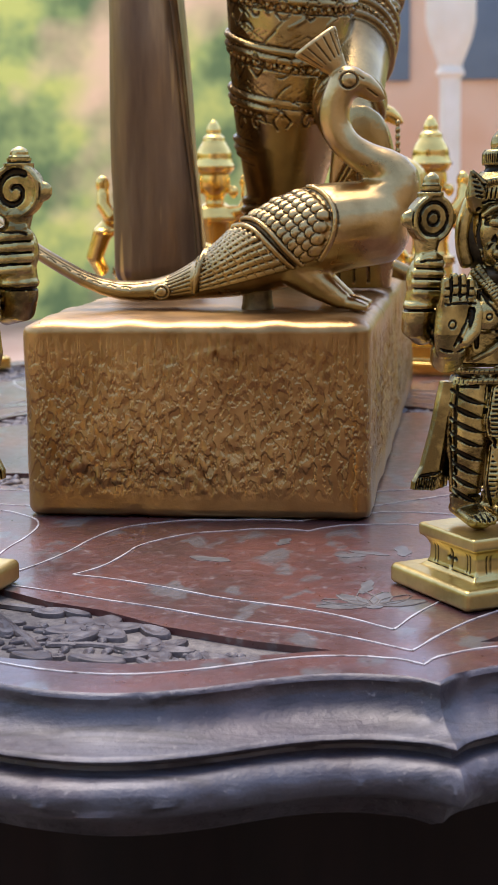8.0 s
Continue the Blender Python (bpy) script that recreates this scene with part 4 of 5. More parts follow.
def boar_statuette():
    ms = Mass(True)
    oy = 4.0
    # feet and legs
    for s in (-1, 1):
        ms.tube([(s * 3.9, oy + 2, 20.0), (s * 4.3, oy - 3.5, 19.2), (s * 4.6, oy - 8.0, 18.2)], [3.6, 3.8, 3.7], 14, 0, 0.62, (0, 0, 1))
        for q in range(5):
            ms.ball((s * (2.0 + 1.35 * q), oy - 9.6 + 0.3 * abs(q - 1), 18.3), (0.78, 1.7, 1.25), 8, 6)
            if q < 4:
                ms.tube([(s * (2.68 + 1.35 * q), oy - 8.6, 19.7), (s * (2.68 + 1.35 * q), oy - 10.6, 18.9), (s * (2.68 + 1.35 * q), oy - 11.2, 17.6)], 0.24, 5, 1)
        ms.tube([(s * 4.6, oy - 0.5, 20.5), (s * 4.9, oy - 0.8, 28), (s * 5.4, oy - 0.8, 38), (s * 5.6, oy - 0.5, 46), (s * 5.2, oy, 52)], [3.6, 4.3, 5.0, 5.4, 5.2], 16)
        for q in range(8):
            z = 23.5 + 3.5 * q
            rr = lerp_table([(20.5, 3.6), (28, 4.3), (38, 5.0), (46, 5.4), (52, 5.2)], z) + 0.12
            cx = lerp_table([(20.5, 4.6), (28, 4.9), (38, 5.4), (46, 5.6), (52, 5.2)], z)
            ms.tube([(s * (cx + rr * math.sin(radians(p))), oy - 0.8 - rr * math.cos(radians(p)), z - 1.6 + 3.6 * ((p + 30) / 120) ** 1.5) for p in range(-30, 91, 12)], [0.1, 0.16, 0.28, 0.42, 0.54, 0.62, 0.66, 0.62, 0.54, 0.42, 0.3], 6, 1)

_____

Objective:
Repeat the data above exactly, but not the pictures.

Result of the exercise:
8.0 s
Continue the Blender Python (bpy) script that recreates this scene with part 4 of 5. More parts follow.
def boar_statuette():
    ms = Mass(True)
    oy = 4.0
    # feet and legs
    for s in (-1, 1):
        ms.tube([(s * 3.9, oy + 2, 20.0), (s * 4.3, oy - 3.5, 19.2), (s * 4.6, oy - 8.0, 18.2)], [3.6, 3.8, 3.7], 14, 0, 0.62, (0, 0, 1))
        for q in range(5):
            ms.ball((s * (2.0 + 1.35 * q), oy - 9.6 + 0.3 * abs(q - 1), 18.3), (0.78, 1.7, 1.25), 8, 6)
            if q < 4:
                ms.tube([(s * (2.68 + 1.35 * q), oy - 8.6, 19.7), (s * (2.68 + 1.35 * q), oy - 10.6, 18.9), (s * (2.68 + 1.35 * q), oy - 11.2, 17.6)], 0.24, 5, 1)
        ms.tube([(s * 4.6, oy - 0.5, 20.5), (s * 4.9, oy - 0.8, 28), (s * 5.4, oy - 0.8, 38), (s * 5.6, oy - 0.5, 46), (s * 5.2, oy, 52)], [3.6, 4.3, 5.0, 5.4, 5.2], 16)
        for q in range(8):
            z = 23.5 + 3.5 * q
            rr = lerp_table([(20.5, 3.6), (28, 4.3), (38, 5.0), (46, 5.4), (52, 5.2)], z) + 0.12
            cx = lerp_table([(20.5, 4.6), (28, 4.9), (38, 5.4), (46, 5.6), (52, 5.2)], z)
            ms.tube([(s * (cx + rr * math.sin(radians(p))), oy - 0.8 - rr * math.cos(radians(p)), z - 1.6 + 3.6 * ((p + 30) / 120) ** 1.5) for p in range(-30, 91, 12)], [0.1, 0.16, 0.28, 0.42, 0.54, 0.62, 0.66, 0.62, 0.54, 0.42, 0.3], 6, 1)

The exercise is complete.